[Directive]
Your task is to write out the complete listing exactly as it is shown.

[Given material]
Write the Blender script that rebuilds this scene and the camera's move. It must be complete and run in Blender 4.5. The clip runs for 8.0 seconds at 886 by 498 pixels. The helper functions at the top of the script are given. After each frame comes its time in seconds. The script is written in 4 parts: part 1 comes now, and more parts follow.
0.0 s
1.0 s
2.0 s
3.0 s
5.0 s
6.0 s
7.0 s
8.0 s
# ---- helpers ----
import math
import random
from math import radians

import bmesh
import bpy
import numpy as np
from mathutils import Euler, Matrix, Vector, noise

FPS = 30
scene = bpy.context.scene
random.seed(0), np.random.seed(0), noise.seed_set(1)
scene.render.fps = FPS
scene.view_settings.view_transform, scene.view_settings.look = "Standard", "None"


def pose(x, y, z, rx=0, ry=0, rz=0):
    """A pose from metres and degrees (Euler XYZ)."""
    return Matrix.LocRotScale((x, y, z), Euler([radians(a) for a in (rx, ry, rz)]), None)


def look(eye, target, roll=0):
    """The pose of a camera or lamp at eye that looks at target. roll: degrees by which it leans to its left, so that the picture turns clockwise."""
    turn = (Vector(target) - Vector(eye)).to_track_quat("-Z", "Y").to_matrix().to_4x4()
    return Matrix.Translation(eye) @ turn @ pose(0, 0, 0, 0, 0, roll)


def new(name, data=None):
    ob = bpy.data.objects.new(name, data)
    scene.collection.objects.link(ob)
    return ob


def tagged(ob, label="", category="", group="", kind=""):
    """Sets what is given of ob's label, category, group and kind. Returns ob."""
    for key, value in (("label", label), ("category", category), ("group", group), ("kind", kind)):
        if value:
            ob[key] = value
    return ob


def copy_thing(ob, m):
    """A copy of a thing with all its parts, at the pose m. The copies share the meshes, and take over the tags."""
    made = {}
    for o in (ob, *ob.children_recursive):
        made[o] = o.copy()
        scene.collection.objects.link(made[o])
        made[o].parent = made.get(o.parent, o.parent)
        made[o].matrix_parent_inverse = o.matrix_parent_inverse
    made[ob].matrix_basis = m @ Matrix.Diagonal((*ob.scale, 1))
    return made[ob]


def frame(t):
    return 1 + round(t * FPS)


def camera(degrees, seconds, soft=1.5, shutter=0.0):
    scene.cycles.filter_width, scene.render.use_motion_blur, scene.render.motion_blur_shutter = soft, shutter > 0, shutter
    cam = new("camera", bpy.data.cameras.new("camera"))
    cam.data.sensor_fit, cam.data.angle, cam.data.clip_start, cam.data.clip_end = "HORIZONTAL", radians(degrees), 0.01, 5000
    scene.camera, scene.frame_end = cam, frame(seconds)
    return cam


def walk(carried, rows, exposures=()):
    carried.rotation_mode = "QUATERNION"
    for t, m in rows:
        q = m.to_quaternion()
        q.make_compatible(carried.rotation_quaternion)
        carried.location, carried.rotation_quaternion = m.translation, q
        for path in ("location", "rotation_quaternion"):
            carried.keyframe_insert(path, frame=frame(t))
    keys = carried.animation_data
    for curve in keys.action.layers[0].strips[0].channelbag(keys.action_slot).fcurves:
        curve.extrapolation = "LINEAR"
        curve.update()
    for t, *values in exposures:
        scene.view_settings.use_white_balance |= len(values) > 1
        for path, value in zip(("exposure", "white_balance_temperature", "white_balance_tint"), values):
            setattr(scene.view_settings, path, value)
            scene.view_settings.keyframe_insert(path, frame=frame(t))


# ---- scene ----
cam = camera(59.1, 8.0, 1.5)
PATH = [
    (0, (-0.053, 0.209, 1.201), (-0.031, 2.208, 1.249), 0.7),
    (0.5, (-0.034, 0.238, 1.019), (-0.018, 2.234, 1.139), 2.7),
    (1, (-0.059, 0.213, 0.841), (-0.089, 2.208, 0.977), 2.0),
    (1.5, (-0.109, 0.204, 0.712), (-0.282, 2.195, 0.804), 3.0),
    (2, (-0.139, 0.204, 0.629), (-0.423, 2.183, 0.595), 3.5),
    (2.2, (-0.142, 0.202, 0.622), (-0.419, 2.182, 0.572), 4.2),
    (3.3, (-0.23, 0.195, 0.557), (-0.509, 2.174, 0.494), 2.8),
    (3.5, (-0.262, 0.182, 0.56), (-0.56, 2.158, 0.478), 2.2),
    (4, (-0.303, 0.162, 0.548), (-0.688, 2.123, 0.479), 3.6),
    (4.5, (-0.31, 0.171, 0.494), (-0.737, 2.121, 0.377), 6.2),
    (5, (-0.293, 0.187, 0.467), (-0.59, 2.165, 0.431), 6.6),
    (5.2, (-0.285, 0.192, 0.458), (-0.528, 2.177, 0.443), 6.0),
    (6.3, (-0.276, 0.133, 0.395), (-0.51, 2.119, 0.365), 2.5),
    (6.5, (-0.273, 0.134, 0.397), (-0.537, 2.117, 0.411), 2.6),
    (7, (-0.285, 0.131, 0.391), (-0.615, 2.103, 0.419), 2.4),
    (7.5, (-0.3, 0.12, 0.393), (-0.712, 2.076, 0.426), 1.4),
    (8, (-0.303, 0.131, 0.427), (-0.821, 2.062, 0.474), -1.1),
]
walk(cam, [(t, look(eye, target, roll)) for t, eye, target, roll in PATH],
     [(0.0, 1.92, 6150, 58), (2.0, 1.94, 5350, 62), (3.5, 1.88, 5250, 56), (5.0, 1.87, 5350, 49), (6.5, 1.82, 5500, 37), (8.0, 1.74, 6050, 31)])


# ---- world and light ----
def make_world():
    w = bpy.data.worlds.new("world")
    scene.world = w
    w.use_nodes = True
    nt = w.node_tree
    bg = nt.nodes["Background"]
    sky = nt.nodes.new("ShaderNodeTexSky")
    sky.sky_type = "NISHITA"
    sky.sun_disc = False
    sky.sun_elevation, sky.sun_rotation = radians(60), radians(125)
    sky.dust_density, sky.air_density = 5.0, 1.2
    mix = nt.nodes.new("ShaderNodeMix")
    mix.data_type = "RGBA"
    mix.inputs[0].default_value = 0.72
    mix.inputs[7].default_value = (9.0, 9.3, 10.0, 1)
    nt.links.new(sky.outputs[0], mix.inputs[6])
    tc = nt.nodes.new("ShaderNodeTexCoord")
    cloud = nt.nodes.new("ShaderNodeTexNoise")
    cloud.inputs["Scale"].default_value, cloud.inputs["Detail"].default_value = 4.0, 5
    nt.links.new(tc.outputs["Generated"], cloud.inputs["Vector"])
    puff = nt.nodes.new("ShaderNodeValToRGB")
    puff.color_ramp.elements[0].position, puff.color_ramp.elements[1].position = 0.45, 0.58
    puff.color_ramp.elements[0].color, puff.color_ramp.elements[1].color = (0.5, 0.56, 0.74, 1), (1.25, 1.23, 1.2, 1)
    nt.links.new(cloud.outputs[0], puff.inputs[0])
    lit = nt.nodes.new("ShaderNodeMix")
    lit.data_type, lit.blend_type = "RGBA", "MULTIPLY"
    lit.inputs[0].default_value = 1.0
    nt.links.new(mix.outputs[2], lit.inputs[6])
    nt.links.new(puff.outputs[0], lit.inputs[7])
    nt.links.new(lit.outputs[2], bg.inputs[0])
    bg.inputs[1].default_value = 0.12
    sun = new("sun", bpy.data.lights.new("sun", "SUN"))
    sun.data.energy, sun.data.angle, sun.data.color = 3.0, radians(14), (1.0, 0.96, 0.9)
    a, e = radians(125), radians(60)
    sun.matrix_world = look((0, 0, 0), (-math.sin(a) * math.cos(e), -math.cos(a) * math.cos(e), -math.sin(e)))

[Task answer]
Write the Blender script that rebuilds this scene and the camera's move. It must be complete and run in Blender 4.5. The clip runs for 8.0 seconds at 886 by 498 pixels. The helper functions at the top of the script are given. After each frame comes its time in seconds. The script is written in 4 parts: part 1 comes now, and more parts follow.
0.0 s
1.0 s
2.0 s
3.0 s
5.0 s
6.0 s
7.0 s
8.0 s
# ---- helpers ----
import math
import random
from math import radians

import bmesh
import bpy
import numpy as np
from mathutils import Euler, Matrix, Vector, noise

FPS = 30
scene = bpy.context.scene
random.seed(0), np.random.seed(0), noise.seed_set(1)
scene.render.fps = FPS
scene.view_settings.view_transform, scene.view_settings.look = "Standard", "None"


def pose(x, y, z, rx=0, ry=0, rz=0):
    """A pose from metres and degrees (Euler XYZ)."""
    return Matrix.LocRotScale((x, y, z), Euler([radians(a) for a in (rx, ry, rz)]), None)


def look(eye, target, roll=0):
    """The pose of a camera or lamp at eye that looks at target. roll: degrees by which it leans to its left, so that the picture turns clockwise."""
    turn = (Vector(target) - Vector(eye)).to_track_quat("-Z", "Y").to_matrix().to_4x4()
    return Matrix.Translation(eye) @ turn @ pose(0, 0, 0, 0, 0, roll)


def new(name, data=None):
    ob = bpy.data.objects.new(name, data)
    scene.collection.objects.link(ob)
    return ob


def tagged(ob, label="", category="", group="", kind=""):
    """Sets what is given of ob's label, category, group and kind. Returns ob."""
    for key, value in (("label", label), ("category", category), ("group", group), ("kind", kind)):
        if value:
            ob[key] = value
    return ob


def copy_thing(ob, m):
    """A copy of a thing with all its parts, at the pose m. The copies share the meshes, and take over the tags."""
    made = {}
    for o in (ob, *ob.children_recursive):
        made[o] = o.copy()
        scene.collection.objects.link(made[o])
        made[o].parent = made.get(o.parent, o.parent)
        made[o].matrix_parent_inverse = o.matrix_parent_inverse
    made[ob].matrix_basis = m @ Matrix.Diagonal((*ob.scale, 1))
    return made[ob]


def frame(t):
    return 1 + round(t * FPS)


def camera(degrees, seconds, soft=1.5, shutter=0.0):
    scene.cycles.filter_width, scene.render.use_motion_blur, scene.render.motion_blur_shutter = soft, shutter > 0, shutter
    cam = new("camera", bpy.data.cameras.new("camera"))
    cam.data.sensor_fit, cam.data.angle, cam.data.clip_start, cam.data.clip_end = "HORIZONTAL", radians(degrees), 0.01, 5000
    scene.camera, scene.frame_end = cam, frame(seconds)
    return cam


def walk(carried, rows, exposures=()):
    carried.rotation_mode = "QUATERNION"
    for t, m in rows:
        q = m.to_quaternion()
        q.make_compatible(carried.rotation_quaternion)
        carried.location, carried.rotation_quaternion = m.translation, q
        for path in ("location", "rotation_quaternion"):
            carried.keyframe_insert(path, frame=frame(t))
    keys = carried.animation_data
    for curve in keys.action.layers[0].strips[0].channelbag(keys.action_slot).fcurves:
        curve.extrapolation = "LINEAR"
        curve.update()
    for t, *values in exposures:
        scene.view_settings.use_white_balance |= len(values) > 1
        for path, value in zip(("exposure", "white_balance_temperature", "white_balance_tint"), values):
            setattr(scene.view_settings, path, value)
            scene.view_settings.keyframe_insert(path, frame=frame(t))


# ---- scene ----
cam = camera(59.1, 8.0, 1.5)
PATH = [
    (0, (-0.053, 0.209, 1.201), (-0.031, 2.208, 1.249), 0.7),
    (0.5, (-0.034, 0.238, 1.019), (-0.018, 2.234, 1.139), 2.7),
    (1, (-0.059, 0.213, 0.841), (-0.089, 2.208, 0.977), 2.0),
    (1.5, (-0.109, 0.204, 0.712), (-0.282, 2.195, 0.804), 3.0),
    (2, (-0.139, 0.204, 0.629), (-0.423, 2.183, 0.595), 3.5),
    (2.2, (-0.142, 0.202, 0.622), (-0.419, 2.182, 0.572), 4.2),
    (3.3, (-0.23, 0.195, 0.557), (-0.509, 2.174, 0.494), 2.8),
    (3.5, (-0.262, 0.182, 0.56), (-0.56, 2.158, 0.478), 2.2),
    (4, (-0.303, 0.162, 0.548), (-0.688, 2.123, 0.479), 3.6),
    (4.5, (-0.31, 0.171, 0.494), (-0.737, 2.121, 0.377), 6.2),
    (5, (-0.293, 0.187, 0.467), (-0.59, 2.165, 0.431), 6.6),
    (5.2, (-0.285, 0.192, 0.458), (-0.528, 2.177, 0.443), 6.0),
    (6.3, (-0.276, 0.133, 0.395), (-0.51, 2.119, 0.365), 2.5),
    (6.5, (-0.273, 0.134, 0.397), (-0.537, 2.117, 0.411), 2.6),
    (7, (-0.285, 0.131, 0.391), (-0.615, 2.103, 0.419), 2.4),
    (7.5, (-0.3, 0.12, 0.393), (-0.712, 2.076, 0.426), 1.4),
    (8, (-0.303, 0.131, 0.427), (-0.821, 2.062, 0.474), -1.1),
]
walk(cam, [(t, look(eye, target, roll)) for t, eye, target, roll in PATH],
     [(0.0, 1.92, 6150, 58), (2.0, 1.94, 5350, 62), (3.5, 1.88, 5250, 56), (5.0, 1.87, 5350, 49), (6.5, 1.82, 5500, 37), (8.0, 1.74, 6050, 31)])


# ---- world and light ----
def make_world():
    w = bpy.data.worlds.new("world")
    scene.world = w
    w.use_nodes = True
    nt = w.node_tree
    bg = nt.nodes["Background"]
    sky = nt.nodes.new("ShaderNodeTexSky")
    sky.sky_type = "NISHITA"
    sky.sun_disc = False
    sky.sun_elevation, sky.sun_rotation = radians(60), radians(125)
    sky.dust_density, sky.air_density = 5.0, 1.2
    mix = nt.nodes.new("ShaderNodeMix")
    mix.data_type = "RGBA"
    mix.inputs[0].default_value = 0.72
    mix.inputs[7].default_value = (9.0, 9.3, 10.0, 1)
    nt.links.new(sky.outputs[0], mix.inputs[6])
    tc = nt.nodes.new("ShaderNodeTexCoord")
    cloud = nt.nodes.new("ShaderNodeTexNoise")
    cloud.inputs["Scale"].default_value, cloud.inputs["Detail"].default_value = 4.0, 5
    nt.links.new(tc.outputs["Generated"], cloud.inputs["Vector"])
    puff = nt.nodes.new("ShaderNodeValToRGB")
    puff.color_ramp.elements[0].position, puff.color_ramp.elements[1].position = 0.45, 0.58
    puff.color_ramp.elements[0].color, puff.color_ramp.elements[1].color = (0.5, 0.56, 0.74, 1), (1.25, 1.23, 1.2, 1)
    nt.links.new(cloud.outputs[0], puff.inputs[0])
    lit = nt.nodes.new("ShaderNodeMix")
    lit.data_type, lit.blend_type = "RGBA", "MULTIPLY"
    lit.inputs[0].default_value = 1.0
    nt.links.new(mix.outputs[2], lit.inputs[6])
    nt.links.new(puff.outputs[0], lit.inputs[7])
    nt.links.new(lit.outputs[2], bg.inputs[0])
    bg.inputs[1].default_value = 0.12
    sun = new("sun", bpy.data.lights.new("sun", "SUN"))
    sun.data.energy, sun.data.angle, sun.data.color = 3.0, radians(14), (1.0, 0.96, 0.9)
    a, e = radians(125), radians(60)
    sun.matrix_world = look((0, 0, 0), (-math.sin(a) * math.cos(e), -math.cos(a) * math.cos(e), -math.sin(e)))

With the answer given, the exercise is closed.